Nevertheless, Greece was once again faced with increasing financial needs, which are estimated in the Fund’s report to approximately EUR 50 billion from October 2015 to 2018. The demands for new European money will be at least EUR 36 billion over a period of these three years: “Only by lowering the targets for primary surpluses to 1% in 2015, 2% in 2016, 3% in 2017 and 3.5% in 2018, the further needs will be EUR 13 billion”.
In the area of privatizations, the program estimated EUR 23 billion for the period 2014-22, although in the revision of July 2011 EUR 50 billion were predicted just by the end of 2015. The revenue, however, was 3.2 bn, that is 94% below the target: “None of infrastructure (airports, ports, railways) included in the portfolio of the remaining privatizations have been sold. In the fifth revision the amount was revalued downwards to EUR 23 billion. In the time that passed, the only income was only EUR 400 million. And from these three quarters came from the mobile frequency auction”.

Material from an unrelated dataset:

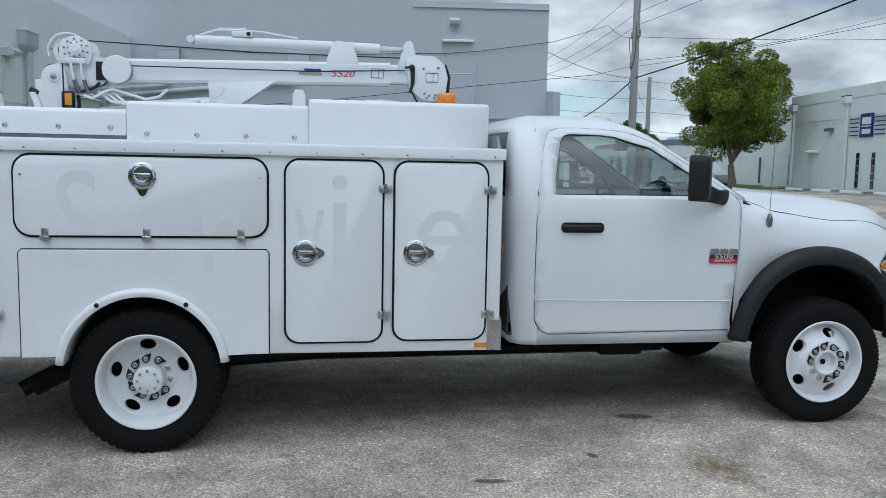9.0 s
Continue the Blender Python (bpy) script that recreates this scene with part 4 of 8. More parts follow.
def side_panel(outline, off=0.0, cuts=(0.60, 0.70, 0.78, 0.82, 0.95, 1.1, 1.2, 1.35)):
    """A body side patch that follows the tumblehome; outline in (y, z)."""
    bm = bmesh.new()
    bm.faces.new([bm.verts.new((0, y, z)) for y, z in outline])
    for z in cuts:
        bmesh.ops.bisect_plane(bm, geom=bm.verts[:] + bm.edges[:] + bm.faces[:], plane_co=(0, 0, z), plane_no=(0, 0, 1))
    for q in bm.verts:
        q.co.x = side_x(q.co.z) + off
    return bm


def flip_x(bm, sx):
    if sx < 0:
        for q in bm.verts:
            q.co.x = -q.co.x
    return bm


def pillar(z):
    return 0.60 + 0.73 * (z - 1.44) / 0.46


DOOR = [(0.70, 0.615), (1.86, 0.60)] + arc((1.86, 0.72), 0.12, -80, 0, 5) + [(1.985, 1.0), (1.98, 1.3), (1.97, 1.46), (1.945, 1.64), (1.915, 1.76), (1.895, 1.81), (1.865, 1.845), (1.82, 1.862), (1.70, 1.868), (1.52, 1.862), (1.42, 1.852), (1.33, 1.832)]
DOOR += [(pillar(z) + 0.058, z) for z in (1.79, 1.70, 1.60, 1.52, 1.47)] + [(0.672, 1.43), (0.655, 1.38), (0.66, 1.28), (0.668, 1.12), (0.69, 0.9)]
PANE = [(1.872, 1.456), (1.868, 1.50), (1.838, 1.66), (1.815, 1.765), (1.80, 1.80), (1.775, 1.82), (1.74, 1.828), (1.55, 1.826), (1.45, 1.816), (1.39, 1.796)]
PANE += [(pillar(z) + 0.135, z) for z in (1.755, 1.70, 1.62, 1.54, 1.48)] + [(0.79, 1.458)]


def door_skin():
    bm = bmesh.new()
    edges = []
    for loop in (DOOR, PANE):
        vs = [bm.verts.new((0, y, z)) for y, z in loop]
        edges += [bm.edges.new((p, q)) for p, q in zip(vs, vs[1:] + vs[:1])]
    bmesh.ops.triangle_fill(bm, use_beauty=True, edges=edges)
    for z in (0.62, 0.70, 0.78, 0.82, 0.95, 1.1, 1.2, 1.26, 1.32, 1.36, 1.40, 1.43, 1.46, 1.495, 1.53, 1.565, 1.60, 1.675, 1.70, 1.725, 1.75, 1.77, 1.79, 1.81, 1.825, 1.84, 1.85, 1.86):
        bmesh.ops.bisect_plane(bm, geom=bm.verts[:] + bm.edges[:] + bm.faces[:], plane_co=(0, 0, z), plane_no=(0, 0, 1))
    for i in range(13):
        bmesh.ops.bisect_plane(bm, geom=bm.verts[:] + bm.edges[:] + bm.faces[:], plane_co=(0, 0.68 + i * 0.11, 0), plane_no=(0, 1, 0))
    for q in bm.verts:
        q.co.x = side_x(q.co.z) + 0.005
    return bm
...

With the new figures, the calculations are formed at about EUR 500 million over the next three years. This estimate is based on the results of privatization so far and future prospects. This alone raises, according to the IMF, by EUR 9 billion the financing needs of the country in relation to the previous report.
The calculations of the Fund for the development are based on the full and determined implementation of structural reforms. This is the only way, argues the IMF, that development can rises to 2%. Such a rise, however, contradicts the actual ongoing performance of Greece. Since 1981, when Greece joined the EU, the real GDP growth was an average 0.9% per year. The IMF wonders “how will the constant growth rate of 2% be maintained?”.

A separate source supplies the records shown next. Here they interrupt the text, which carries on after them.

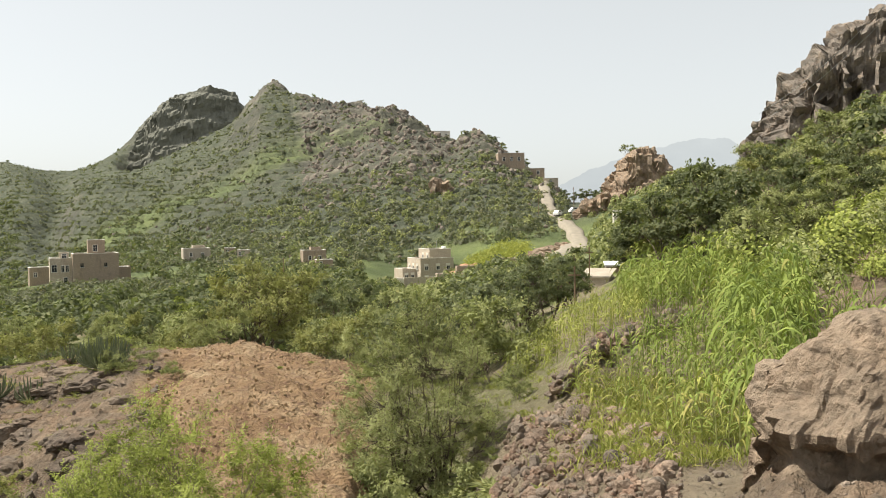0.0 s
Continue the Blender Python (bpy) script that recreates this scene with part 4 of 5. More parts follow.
# red crag beside the pass
thing("crag", "reddish rock crag beside the cutting of the pass", "crag", data=loft_rock("crag", [
    station(9.9, 262, -1, 4, 5), station(11.2, 264, -1, 7, 9.5), station(12.0, 266, 0, 8, 17), station(12.7, 267, 0, 9, 21), station(13.9, 268, 0, 9, 21.5), station(14.8, 268, 0, 8, 18.5), station(15.9, 267, 0, 6, 14), station(17.0, 264, 2, 5, 8)], BLOCK, 44, ROCK_CRAG, 1.35, 170, 110, 0.9, 0.3, 1.0, 8))
thing("crag", "broken tan rocks at the foot of the red crag", "crag", data=loft_rock("crag_foot", [
    station(13.2, 252, 0, 3, 4), station(14.0, 250, 1, 5, 8), station(15.0, 248, 1.5, 5, 10), station(16.2, 246, 2, 4, 6)], BLOCK, 47, ROCK_CRAG, 1.5, 90, 60, 0.8, 0.35, 1.0))
thing("crag", "pile of tan boulders beside the cutting of the pass", "crag", data=loft_rock("crag_rubble", [
    station(9.3, 256, 1, 2.5, 2.5), station(10.2, 255, 1.5, 4, 5), station(11.0, 255, 2, 4, 6.5), station(11.8, 256, 2, 4, 6), station(12.4, 257, 2, 3, 3)], BLOCK, 49, ROCK_CRAG, 1.2, 90, 60, 1.0, 0.5, 1.2))
# dark crags standing out of the ridge above the pass
thing("crag", "dark craggy rock head on the ridge above the pass", "crag", data=loft_rock("crag_head", [
    station(0.4, 380, 10, 4, 8), station(1.2, 378, 12, 7, 17), station(2.0, 376, 12, 9, 22), station(2.9, 374, 11, 9, 21), station(3.6, 372, 10, 7, 15), station(4.3, 370, 9, 4, 9)], BLOCK, 55, ROCK_HIGH, 3.0, 130, 90, 0.9, 0.2, 1.2))
thing("crag", "tan cliff face below the craggy head", "crag", data=loft_rock("crag_face", [
    station(-1.3, 306, 4, 3, 5), station(-0.4, 305, 5, 5, 9.5), station(0.6, 303, 5, 5, 10), station(1.4, 302, 4, 3, 6)], BLOCK, 57, ROCK_CRAG, 1.8, 100, 70, 0.9, 0.28, 1.0))
thing("crag", "weathered tan crag below the peaks", "crag", data=loft_rock("crag_shoulder", [
    station(-5.4, 424, 22, 4, 8), station(-4.4, 424, 24, 7, 14), station(-3.0, 420, 22, 8, 14), station(-1.8, 414, 18, 6, 10)], BLOCK, 58, ROCK_HIGH, 2.8, 120, 80, 0.9, 0.2, 1.2))
# stony bank between the green field and the path
for a, rr_, w in ((6.4, 198, 2.6), (7.0, 202, 3.2), (7.5, 208, 3.0), (6.8, 194, 2.2), (7.9, 214, 2.6), (7.3, 197, 2.0), (8.2, 220, 2.4)):
    v, t = lump(rng0, (w, w * 0.8, w * 0.7), 0.3, 4, int(a * 10))
    thing("bank_rock", "tan boulder of the stony bank below the path", "rock", Matrix.Translation((*polar(a, rr_), ground(*polar(a, rr_)) + 0.2)), "boulders of the stony bank", data=fast_mesh("bank_rock", v, None, t, ROCK_CRAG))
# tall crag over the hillside by the road
thing("crag", "high rugged cliff above the wooded hillside", "crag", data=loft_rock("crag_high", [
    station(20.2, 164, 6, 4, 5), station(21.2, 164, 6, 6, 12), station(22.0, 166, 6, 7, 17.5), station(23.3, 167, 6, 9, 21), station(25.0, 168, 7, 10, 25.5), station(27.2, 169, 8, 11, 29), station(31, 170, 8, 12, 36)], BLOCK, 52, ROCK_HIGH, 2.4, 220, 130, 0.8, 0.2))

# the track over the pass
def track(name, label, points, width, mat):
    pts = np.array([polar(a, r) for a, r in points])
    seg = np.concatenate([[0], np.cumsum(np.linalg.norm(np.diff(pts, axis=0), axis=1))])
    u = np.linspace(0, seg[-1], 90)
    c = np.stack([np.interp(u, seg, pts[:, 0]), np.interp(u, seg, pts[:, 1])], 1)
    for _ in range(6):
        c[1:-1] = (c[:-2] + 2 * c[1:-1] + c[2:]) / 4
    d = np.gradient(c, axis=0)
    d /= np.linalg.norm(d, axis=1)[:, None]
    nrm = np.stack([-d[:, 1], d[:, 0]], 1)
    z = np.max([land(c[:, 0] + nrm[:, 0] * k * width, c[:, 1] + nrm[:, 1] * k * width) for k in (-0.5, -0.25, 0, 0.25, 0.5)], axis=0)
    for k in range(3):
        z[1:-1] = np.maximum(z[1:-1], (z[:-2] + z[2:]) / 2)
    for _ in range(10):
        z[1:-1] = (z[:-2] + 2 * z[1:-1] + z[2:]) / 4
    z -= 4.0 * np.exp(-u / 5.0) + 4.0 * np.exp((u - u[-1]) / 5.0)
    rows = []
    for s, dz in ((-0.7, -3.0), (-0.5, 0.3), (-0.2, 0.38), (0.2, 0.38), (0.5, 0.3), (0.7, -3.0)):
        p = c + nrm * (s * width * (1 + 0.15 * np.sin(u * 0.4 + s)))[:, None]
        rows.append(np.column_stack([p, z + dz]))
    n = len(c)
    i, j = np.meshgrid(np.arange(5), np.arange(n - 1), indexing="ij")
    q = np.stack([i * n + j, i * n + j + 1, (i + 1) * n + j + 1, (i + 1) * n + j], -1).reshape(-1, 4)[:, ::-1]
    thing(name, label, "road", kind="structure", data=fast_mesh(name, np.concatenate(rows), q, None, mat, True))


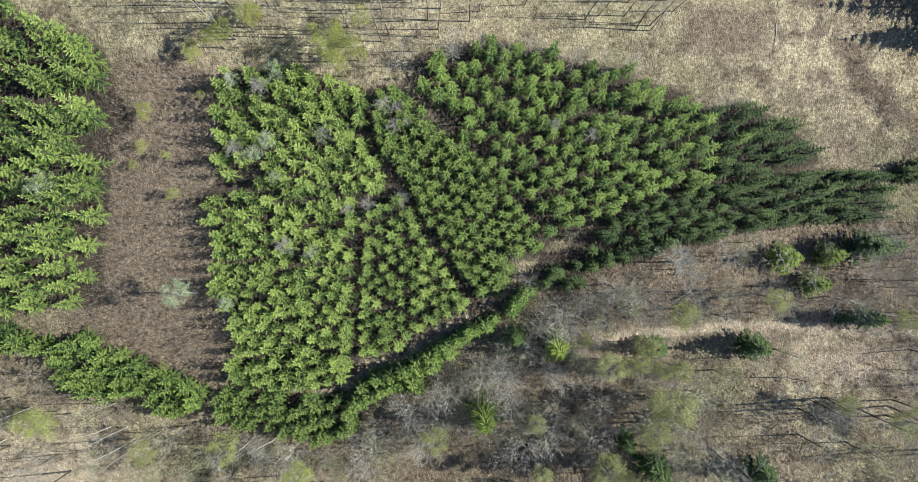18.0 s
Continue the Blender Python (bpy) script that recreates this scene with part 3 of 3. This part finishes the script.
def bare_tree(rng, height, radius, wander=0.055, crown_from=0.45, limbs=13, spread=0.30, twigs=3, lean=0.03, fine=0.012, sub=5):
    """Trunk and leafless crown as two shapes, foot at the origin."""
    trunk, crown = Shape(), Shape()
    pts = limb_points(Vector((0, 0, -0.15)), Vector((rng.uniform(-lean, lean), rng.uniform(-lean, lean), 1)), height, rng, 7, 0.12, wander)
    n = len(pts)
    radii = [radius * (1.25 if k == 0 else (1 - k / (n - 1)) ** 0.85 + 0.06) for k in range(n)]
    trunk.tube(pts, radii, 6)
    for i in range(limbs):
        f = crown_from + (1 - crown_from) * (i + rng.random()) / limbs * 0.97
        k = min(int(f * (n - 1)), n - 2)
        a = pts[k].lerp(pts[k + 1], f * (n - 1) - k)
        az = i * 2.4 + rng.uniform(-0.5, 0.5)
        length = height * spread * (1.15 - 0.75 * (f - crown_from) / (1 - crown_from)) * rng.uniform(0.7, 1.15)
        rise = 0.45 + 0.6 * (f - crown_from)
        way = Vector((math.cos(az), math.sin(az), rise))
        lp = limb_points(a, way, length, rng, 3, 0.10, 0.14)
        r0 = max(radius * 0.36 * (1.1 - f), fine * 1.6)
        crown.tube(lp, [r0, r0 * 0.72, r0 * 0.5, fine * 0.7], 3)
        for j in range(twigs):
            g = 0.2 + 0.8 * (j + rng.random()) / twigs
            kk = min(int(g * 3), 2)
            b = lp[kk].lerp(lp[kk + 1], g * 3 - kk)
            w2 = ((lp[kk + 1] - lp[kk]).normalized() + unit(rng) * 0.7).normalized()
            tl = length * rng.uniform(0.3, 0.6)
            e = b + w2 * tl
            crown.strip(b, e, fine, unit(rng))
            for _ in range(sub):
                c = b.lerp(e, rng.uniform(0.15, 1.0))
                e2 = c + (w2 + unit(rng) * 0.7).normalized() * tl * rng.uniform(0.3, 0.6)
                crown.strip(c, e2, fine * 0.75, unit(rng))
    return trunk, crown, pts


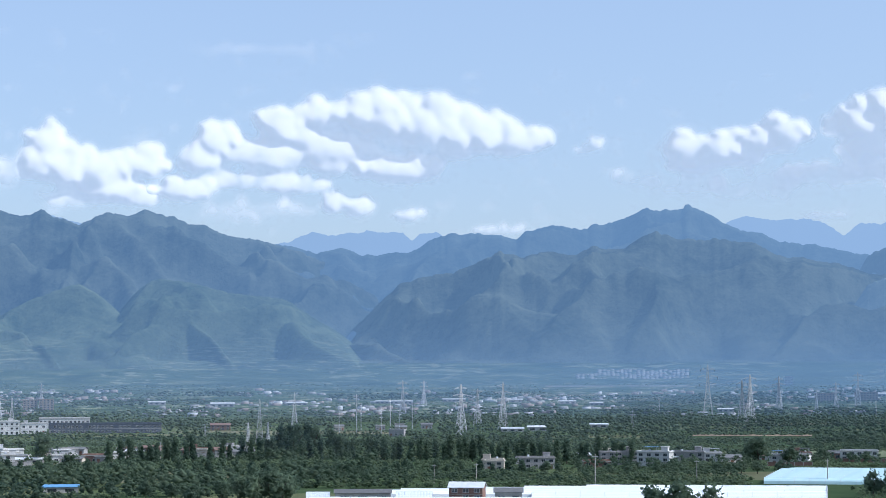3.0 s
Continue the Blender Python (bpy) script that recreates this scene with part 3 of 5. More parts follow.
def build_cloud(label, puffs, seed, step=0.040, r0=4905.0):
    """A heaped cloud: every puff carries smaller domes on its upper side; thin where the puffs thin out."""
    rg = np.random.default_rng(seed)
    p = np.array(puffs)
    lo, hi = (p[:, :2] - 1.7 * p[:, 2:4] - 0.2).min(0), (p[:, :2] + 1.7 * p[:, 2:4] + 0.2).max(0)
    bs, es = np.arange(lo[0], hi[0], step), np.arange(max(lo[1], 1.5), hi[1], step)
    B, E = np.meshgrid(bs, es)
    wb = B + 0.10 * fbm(B * 2.4, E * 2.4, seed, 3, 0.6)
    we = E + 0.09 * fbm(B * 2.4 + 40, E * 2.4, seed + 5, 3, 0.6)
    bulge, clear = np.zeros_like(B), np.ones_like(B)

    def dome(b, e, rb, re, z, w, edge):
        i0, i1 = np.searchsorted(es, (e - 1.6 * re - 0.15, e + 1.6 * re + 0.15))
        j0, j1 = np.searchsorted(bs, (b - 1.6 * rb - 0.15, b + 1.6 * rb + 0.15))
        if i1 <= i0 or j1 <= j0:
            return
        s = (slice(i0, i1), slice(j0, j1))
        d = np.sqrt(((wb[s] - b) / rb) ** 2 + ((we[s] - e) / re) ** 2)
        bulge[s] = np.maximum(bulge[s], w * w * (z + 1.25 * re * np.clip(1.0 - d * d, 0, 1) ** 0.75) * soft_step(1.0 - d, 0.0, 0.3))
        clear[s] *= 1 - w * (1 - soft_step(d, edge, 1.35))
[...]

As regards the financing needs from now on, for the period October 2015 – December 2018, there are estimated at EUR 52 billion. Of these, two thirds will be contributed by Greece’s partners in the eurozone:
“Assuming that there will be an official favorable financing until the end of 2018, the debt ratio is estimated at 150% of GDP in 2020 and to 140% in 2022. Against this background, a haircut of around more than 30% would be required to meet the standards of the debt targets as defined under the November 2012”.
But the IMF speaks of further compromises: “If the objectives for growth and primary surpluses are to be lowered, according to the new Greek policy package, the serving of the debt will become harder and the ratio will rise to unsustainable levels. Given all these very vulnerable dynamics of debt, further concessions are deemed necessary”.
As an illustrative example, the IMF mentions an option for existing loans from the EU. The Fund requests to extend the grace period to 20 years and the payment of amortization to 40 years. In this scenario, the objectives of November 2012 for the debt/GDP ratio would not be achievable, but the gross financing needs of Greece would be reduced by an average 10% of the GDP for the period 2015-2045, a level that was the target of the latest restructuring.
It is obvious that most of the points made by IMF are thorns to the side of the Merkel – Schaeuble economic policy, which is also applicable to the Greek case.